Neste quadro, o que é notável é a forma como Eustache recusa a facilidade, mandando às urtigas o sentimentalismo de pacotilha e declinando tudo o que se assemelhe a um floreado, para obter uma representação tão genuína quanto possível da sua própria juventude. Daí que os movimentos de câmara se queiram sempre discretos, tal como discreta se quer também aquela narração em off na primeira pessoa, que só intervém a espaços para acrescentar sentido aos planos.

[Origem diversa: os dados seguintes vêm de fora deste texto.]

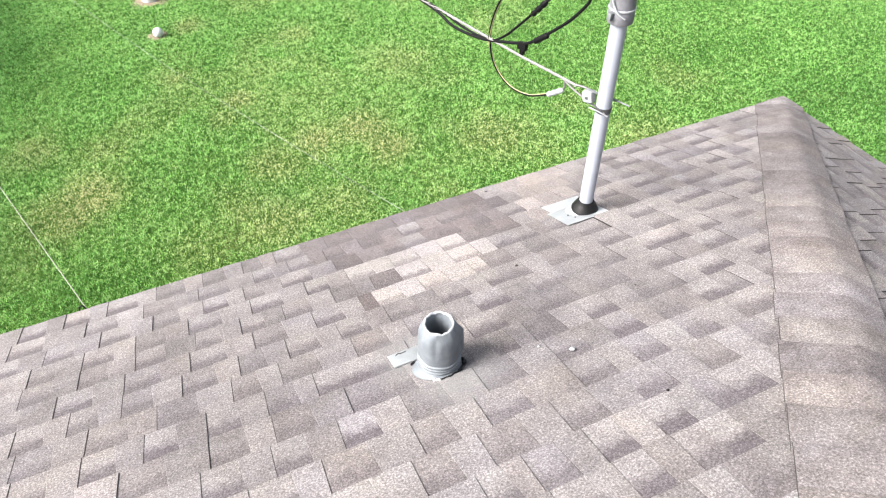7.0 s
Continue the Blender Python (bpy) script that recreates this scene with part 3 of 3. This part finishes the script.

No entanto, ainda mais notável é o modo como Eustache investe a banalidade dos acontecimentos que filma de um valor verdadeiramente excepcional, pelo simples facto de lhes dedicar toda a sua atenção. O primeiro beijo de Daniel (aquele que ele prega a uma rapariga desconhecida) não é o primeiro beijo que, na história do cinema ou fora dela, um rapaz dá a uma rapariga. Mas, como a morte do Ivan Iliitch de Tolstói, aquele primeiro beijo está longe de ser um episódio anónimo, impessoal: ele é o primeiro beijo de um rapaz como todos os outros e como nenhum outro, que não voltará na sua vida a beijar uma rapariga pela primeira vez, e cujas experiências, sendo irrepetíveis, são por isso mesmo excepcionais. Como as de cada um de nós para cada um de nós.
«Neste ponto, está qualquer coisa de simples, de infinitamente simples, de tão extraordinariamente simples que o filósofo nunca conseguiu dizê-la»(1). Que ele se cale, então: o cinema de Eustache falará por ele.
(1) BERGSON, Henri, Oeuvres, Paris, PUF, 1959, La pensée et le mouvant, 119, p. 1347.